THE FLORIDA PROJECT REVIEW
Sean Baker is quickly making a name for himself as one of the most original and powerful voices for middle America the film industry has seen in recent years. His last film, Tangerine (2015) received wide spread critical and audience acclaim, yet due to its quirky and extremely niche nature the film was left out of most mainstream awards. The Florida Project however has had better luck at being an early Oscar contender, yet while appealing more to mainstream sensibilities this time around, Baker has not left his independent flair for the quirky realism out in the cold.
The Florida Project is an enchanting, brutally beautiful story about 6-year old Moonee, and her experiences of living next to Disney-Land Florida over summer.

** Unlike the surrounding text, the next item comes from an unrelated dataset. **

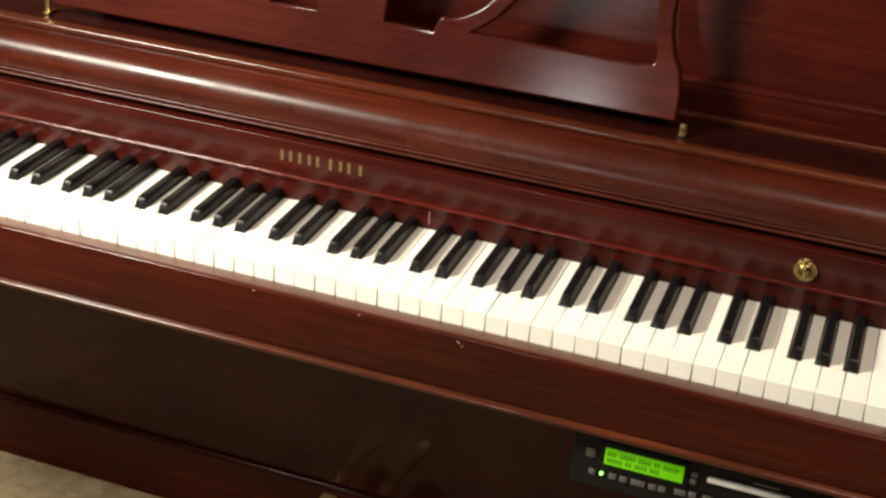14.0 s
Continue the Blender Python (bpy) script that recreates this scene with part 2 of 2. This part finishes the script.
def setting(name, bm, mat, label, category):
    return tagged(part(name, bm, mat), label, category, kind="structure")


setting("floor", boxed(X0 - 0.1, X1 + 0.1, Y0 - 0.1, Y1 + 0.1, -0.1, 0), CARPET, "beige mottled short-pile carpet under the piano", "floor")
setting("ceiling", boxed(X0 - 0.1, X1 + 0.1, Y0 - 0.1, Y1 + 0.1, H, H + 0.1), CEILING, "plain off-white painted ceiling", "ceiling")
setting("wall_north", boxed(X0 - 0.1, X1 + 0.1, Y1, Y1 + 0.1, 0, H), WALL, "plain beige painted wall behind the piano", "wall")
setting("wall_south", boxed(X0 - 0.1, X1 + 0.1, Y0 - 0.1, Y0, 0, H), WALL, "plain beige painted wall facing the piano", "wall")
setting("wall_west", boxed(X0 - 0.1, X0, Y0, Y1, 0, H), WALL, "plain beige painted side wall", "wall")
setting("wall_east", boxed(X1, X1 + 0.1, Y0, Y1, 0, H), WALL, "plain beige painted side wall", "wall")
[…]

Not since A Ghost Story (David Lowery, 2017), has a film been so darkly beautiful and captured the emotions of life in such an impactful manor. Watching Moonee’s journey into adolescence, and venturing into her mother’s footsteps, watching history repeating itself it’s a timely message of American society. The film manages to draw attention to the contrasts of Moonee’s innocent naivety with her mother’s disingenuous awareness of the world around her and what will await Moonee. While operating as a mother-daughter dynamic in the film, it’s more like a before and after of the eventual decline in Moonee’s innocence. The end of the film serves as a tragic reminder for the audience, as for the first time in the film her innocence is broken and reality creeps in.

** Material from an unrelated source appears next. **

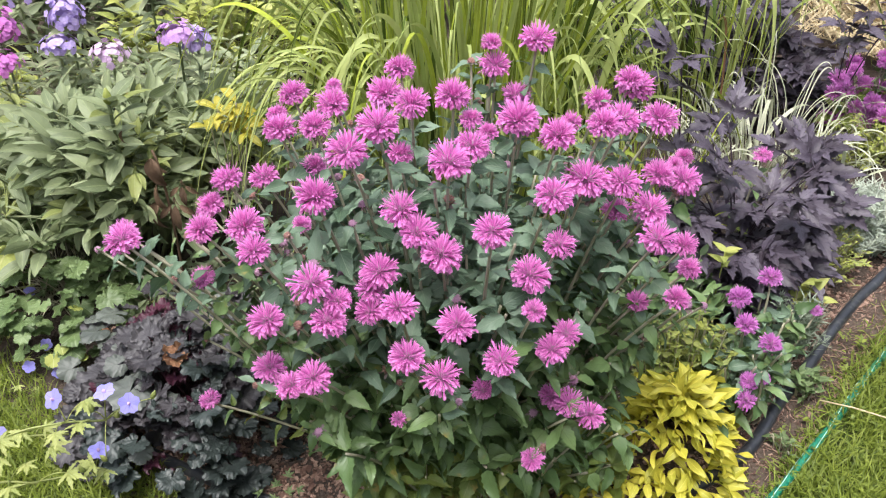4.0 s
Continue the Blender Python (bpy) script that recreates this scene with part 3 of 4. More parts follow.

The cast are all incredibly cast here, but a special mention must be left for Brooklyn Prince’s Moonee. For such a young actress in such a potentially massively critically successful film, she carried the film on her tiny shoulders and I cannot wait to see what she does next. She has a passionate voice that I’ve not seen since the early career of Abigail Breslin have I seen such potential in such a young actress. Willem Dafoe should also get a special mention on how, when he is on screen, carries a demanding presence that is so charismatic and enchanting that I’d love him to get some love come awards time.
There’s been a few films this year that have captured my imagination, A Ghost Story, Raw etc, but this film has taken be emotionally and not let me out of its gripped since I first saw it weeks ago. I can only urge you so much over text as to how much this film could impact you, and become a favourite for years to come. Its haunting, beautiful and above all a damn good piece of cinematic art.